This cause comes before the Court on Plaintiff’s motion for rehearing on this Court’s order dismissing Plaintiff’s Statement of Claim for lack of equity jurisdiction, the Court having held that subrogation is equitable and thus must be brought in the court of general jurisdiction, the Circuit Court, the County Court having jurisdiction only for actions at law, F.S. 34.01 (l)(c) (1980).
A right of subrogation is properly a matter of equitable cognizance and originally was exclusively so, but, although in many jurisdictions its enforcement is confined to equitable tribunals, in other jurisdictions it is now recognized and enforced at law as in equity. 83 C.J.S. §64 p.715.
Dantzler Lumber & Expert Co. v. Columbia Casualty Co., 156 So. 116 (Fla. 1934), held that subrogation by an insurance company to the rights of its insured is an established branch of equity jurisprudence, and a jury trial was denied in that case on the issue of the rights of the parties. 156 So. 116 at 121.
There is no Florida case on the issue specifying where the factual questions such as liability or damages should be heard, but the long standing practice in our Courts seem to have established, at the least, the doctrine that when the right of action to which the subrogee is subrogated is legal, it is enforceable at law, if it is equitable then one must sue in equity. 83 C.J.S. §64 p. 715., Eg: Atlantic Coast Line R. Co. v. Campbell, 139 So. 886 (Fla. 1932).
In Polhemus v.

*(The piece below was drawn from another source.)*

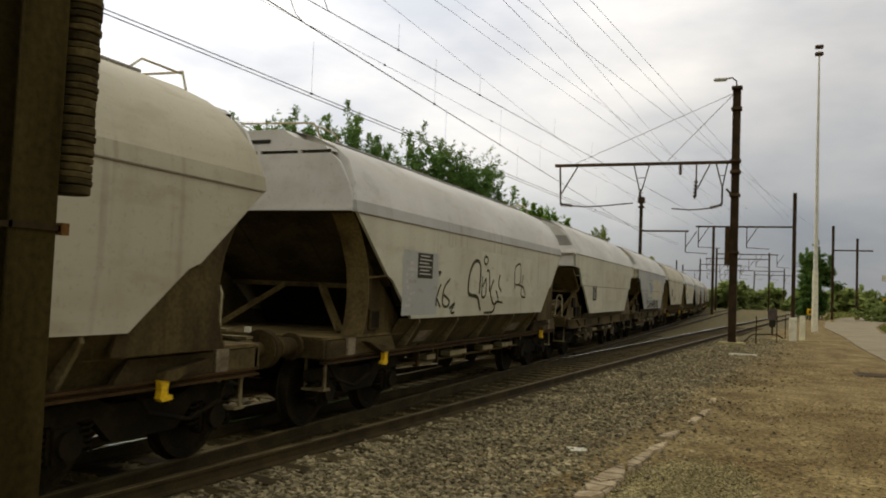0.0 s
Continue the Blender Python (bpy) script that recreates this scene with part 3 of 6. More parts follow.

Prudential Realty Corp., 74 N.J. Law 570, 67 A. 303 (1907), the Court held that “when the right of subrogation itself is conceded, and there remains to be enforced only the right of realizing the value of the subject matter, such right may, on proper occasion, be *61within the cognizance of law.” 67 A. 303 at 306. De Brauwere v. De Brauwere, 69 Misc. 472, 126 N.Y. Supp. 221 (1910), held that when only a sum of money is involved a case is cognizable at law.
Analogizing to the development of the law of assignments which originally allowed an assignee to sue in his own name only in equity but which now allows him to sue at law in his own name, Offer v. Superior Court of City and County of San Francisco, 194 Cal 114, 228 P. 11 (1924), held that the better view is that a court of law can deal with subrogation as it does with the law of assignments. Therefore, a plaintiff who is entitled in equity to subrogation as an assignee may now maintain an action of a legal nature upon the right to which he claims to be subrogated. 228 P.. 11 at 13-14. The actual assignment need not be considered unless contested factually. See: RCP 1.210.
One could argue that the right to sue must first be established in an equitable proceeding and therefore heard in a court with equity jurisdiction, but the better rule which this Court now adopts is that the enjoyment of the right has been generally established, and jurisdiction now depends only on the remedy provided.
It is ORDERED AND ADJUDGED that this Court’s ORDER GRANTING MOTION TO DISMISS is reversed and the case is to be for trial as noticed by the Court Clerk.